The report found that 68 per cent of students at the Royal Military College of Canada in Kingston, Ont., and the Royal Military College Saint-Jean in Saint-Jean-sur-Richelieu, Que., have either seen or been the victim of unwanted sexual behaviour during their time at the schools.
Those unwanted behaviours most commonly included “sexual jokes, inappropriate discussions about sex life and inappropriate sexual comments about appearance or body.”
Female students were also six times more likely to experience unwanted whistles or catcalls than males.
The report found that six times as many women as men were sexually assaulted while students at the military colleges — 28 per cent versus 4.4 per cent — and that 15 per cent of women at the schools had been sexually assaulted in the last 12 months.
Defence Minister Harjit Sajjan issued a statement in response to the report on Thursday, saying he was “deeply concerned” by the findings.
“This report shows that too many officer-cadets have experienced sexual misconduct or discrimination. Even one instance of sexual misconduct or discrimination is too many,” he said.
“That is completely unacceptable and has no place in our institutions or our country.”
He added the government will take “all action necessary” to make the institutions safe.
The Department of National Defence and Canadian Forces also issued a statement calling the behaviour identified in the report unacceptable.
“Our message to those who have experienced sexual misconduct is this: sexual misconduct is not tolerated in the CAF,” the statement said.
“We must and will do better to ensure that all instructors, staff and officer cadets are aware of their responsibility to create a safe and accepting space for all those at Canadian military colleges. Sexual misconduct runs counter to our military ethos and to the national values the CAF upholds and defends.”
The findings come five years after a report by former Supreme Court justice Marie Deschamps documented an “underlying sexualized culture” in the military and noted that it was especially harmful to female and LGBTQ2 members of the Canadian Forces.
The federal government last year reached a deal worth $900 million to compensate the plaintiffs in a class-action lawsuit alleging sexual misconduct in the Canadian Armed Forces.

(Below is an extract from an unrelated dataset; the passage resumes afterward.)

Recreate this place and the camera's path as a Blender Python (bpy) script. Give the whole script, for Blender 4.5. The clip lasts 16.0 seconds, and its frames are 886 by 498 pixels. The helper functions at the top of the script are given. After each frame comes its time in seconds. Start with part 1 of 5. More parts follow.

The new data from Statistics Canada also mirrors the findings of a study it released last month on the number of post-secondary students in Canada who have witnessed or experienced unwanted sexual behaviour, pegging that number at 71 per cent, with women most likely to be impacted.
Statistics Canada noted in its report released Thursday that the conversation about inappropriate conduct sparked by the Me Too movement in 2017 has led to growing awareness about the “continuum” of harmful and unwanted behaviours.
These behaviours, the report noted, do not need to be criminal to have harmful effects on the people who experience them and create negative cultures in institutions and workplaces.